Dopo Messina, allarme in tutta Italia: a rischio 7 comuni su 10

di Valeria Del Forno

La tragedia piomba di notte nel messinese. Quando il fiume di fango si ferma, rimane la vergogna per una “tragedia annunciata”. Catastrofi come questa si potrebbero evitare con più attenzione al territorio. Questo in sostanza l'esito di un rapporto della Protezione Civile e di Legambiente sui rischi di dissesto idrogeologico in Italia.


Giampilieri, Scaletta Zanclea, Santo Stefano Briga, Molino, Altolia e la zona di Messina sud sono stati travolti dal fango. E con loro l’intera Sicilia.
La vita si è fermata nella notte del 1°ottobre: la pioggia è forte, gli abitanti la osservano dalla finestra; ad un tratto il buio, un gran rumore, una furia di fango, la montagna è “partita”, un fiume in piena invade le case, scende rapido, velocissimo, e poi diviene solido. In pochi attimi il disastro e l’odore della morte.

Torna il fango metaforico della vergogna per una “tragedia annunciata”. Una catastrofe causata dallo stato di dissesto idrogeologico - un processo che va dalle erosioni contenute e lente alle forme più consistenti della degradazione superficiale e sotterranea dei versanti fino alle forme imponenti e gravi delle frane comprendendo anche fenomeni come alluvioni e valanghe - in cui non solo versa una grossa fetta del territorio siciliano, ma anche tutto il territorio nazionale. Non si può affermare che questo sia una sorpresa: come ben documentato da “Ecosistema a rischio”, edizione novembre 2008, - documento firmato da Protezione Civile e Legambiente che sintetizza la capacità di risposta ai dissesti - sette comuni italiani su dieci sono a rischio idrogeologico, di cui 1.700 a rischio frana, 1.285 a rischio d’alluvione e 2.596 a rischio sia di frana sia d’alluvione.
A guidare la classifica del pericolo maggiore è la Calabria, seguita da Umbria, Val D’Aosta, Marche e Toscana. Il problema è che il rischio più alto non è legato alla conformazione del territorio che non è vincolante; basti pensare al Giappone e alla California dove le case resistono ai numerosi e violenti terremoti non rendendo strage ogni episodio. Nel nostro territorio è l’opera dell’uomo che spesso contribuisce a peggiorare una situazione già difficile: edifici abusivi vicino a fiumi e torrenti in piena, disboscamento dei versanti, urbanizzazione irrazionale.

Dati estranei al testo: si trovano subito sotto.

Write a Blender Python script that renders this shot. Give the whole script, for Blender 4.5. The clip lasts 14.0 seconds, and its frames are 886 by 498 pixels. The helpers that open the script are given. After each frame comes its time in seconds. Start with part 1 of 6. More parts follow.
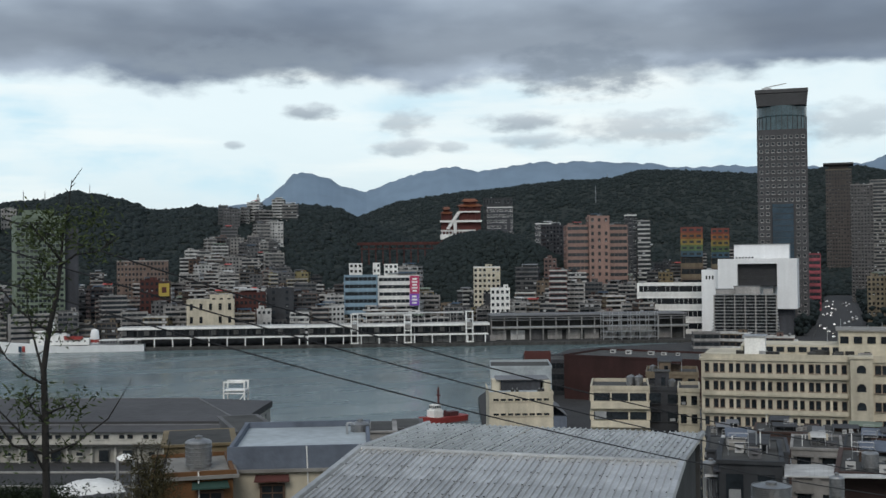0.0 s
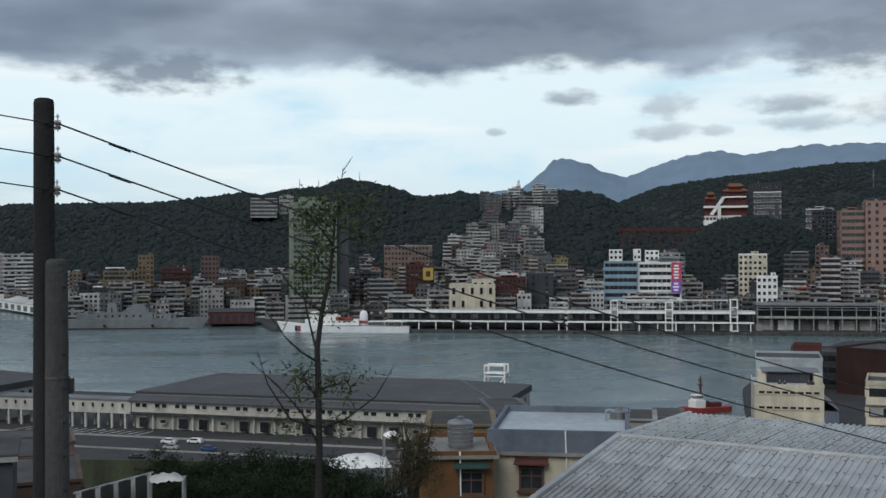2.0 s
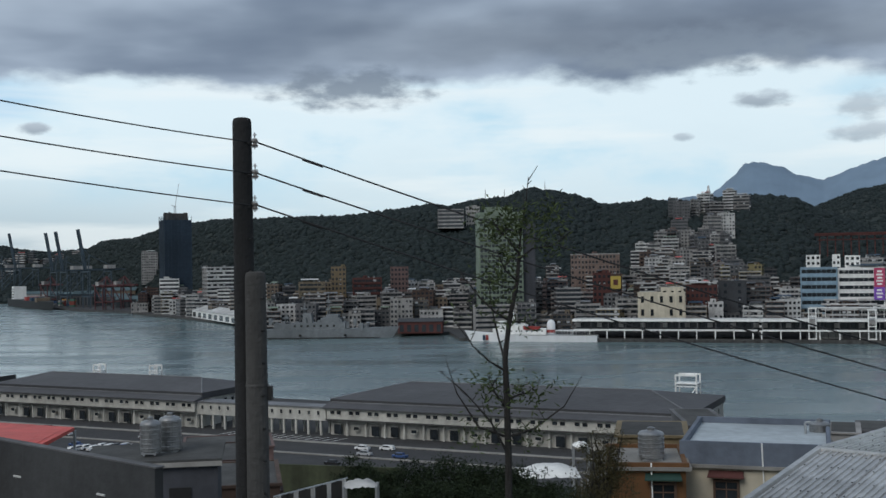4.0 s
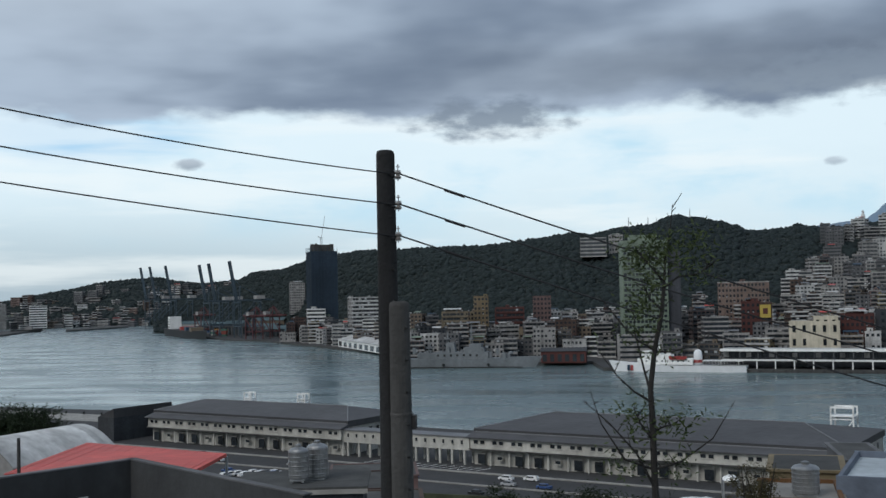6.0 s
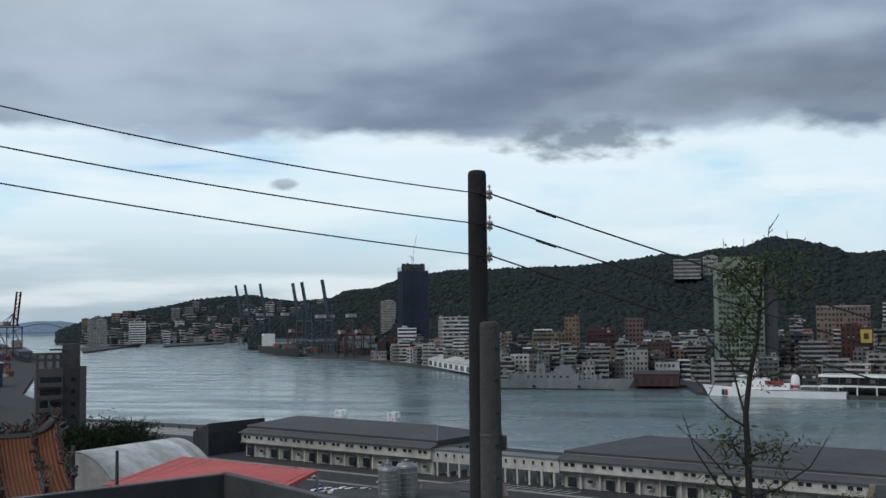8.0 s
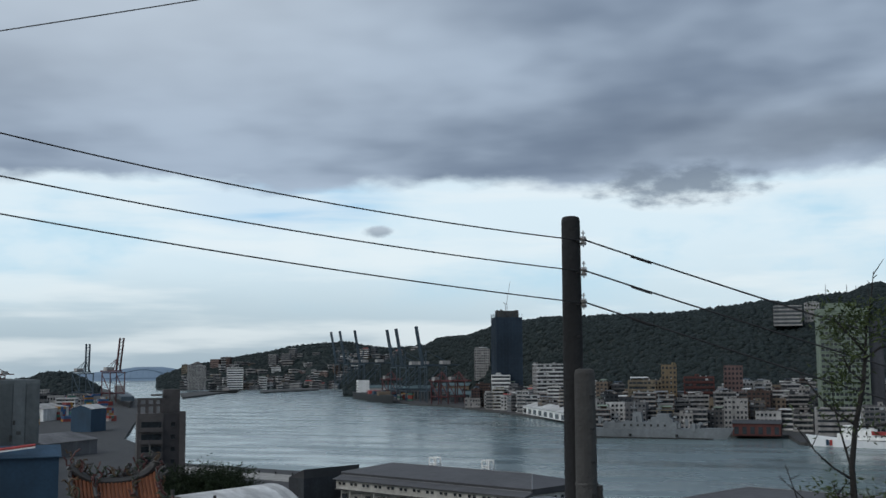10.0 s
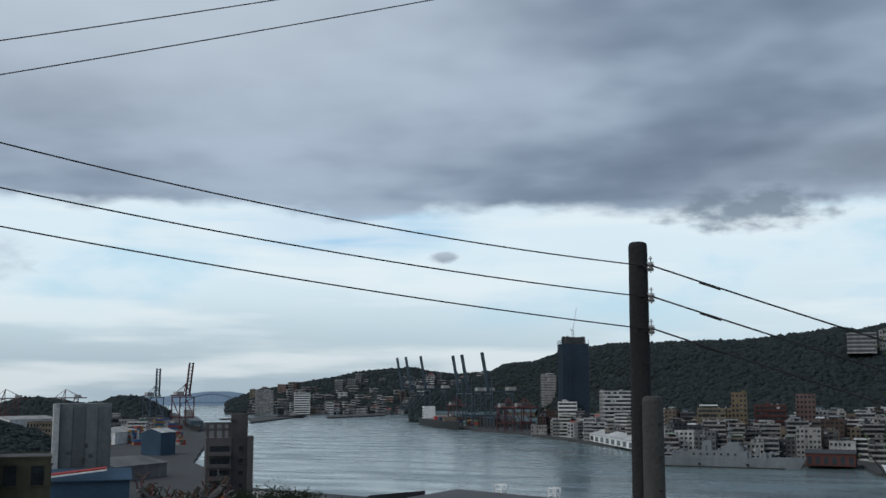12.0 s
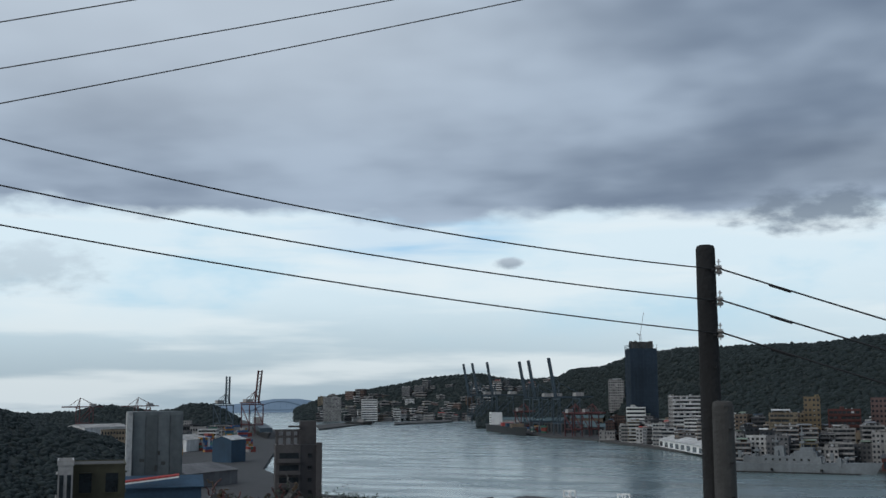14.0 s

Sono ancora troppe le amministrazioni comunali italiane che tardano a svolgere un’efficace ed adeguata politica di prevenzione, informazione e pianificazione d’emergenza. Il 77 % dei Comuni censiti nell'analisi ha nel proprio territorio case in aree a rischio frana o alluvione e solo 1 su 20 ha cominciato a eliminarle dando un'alternativa a chi le abita. In più, nel 42 % dei Comuni non è svolta regolarmente la manutenzione ordinaria dei corsi d'acqua e delle opere di difesa idraulica.
Nell’insieme appena il 37% dei comuni censiti nell’analisi svolge un lavoro positivo di mitigazione del rischio idrogeologico; un comune su quattro non fa praticamente nulla per prevenire i danni derivanti da alluvioni e frane; mentre sono ben 787 le amministrazioni comunali che risultano svolgere un lavoro di prevenzione del rischio idrogeologico complessivamente negativo. Sono solo quattro i comuni che raggiungono la classe di merito “ottimo”. A tal riguardo, non si può non sottolineare che in tali casi oltre all’impegno profuso dal Comune, è il sussistere di una virtuosa filiera complessiva costituita da Autorità di bacino, Regioni, Amministrazioni provinciali, a contribuire al raggiungimento di tali ottimi risultati.

Complessivamente dal rapporto "Ecosistema a rischio" esce un quadro estremamente critico. Basterebbe più attenzione al territorio per evitare nuove “Messina” e, soprattutto, alibi.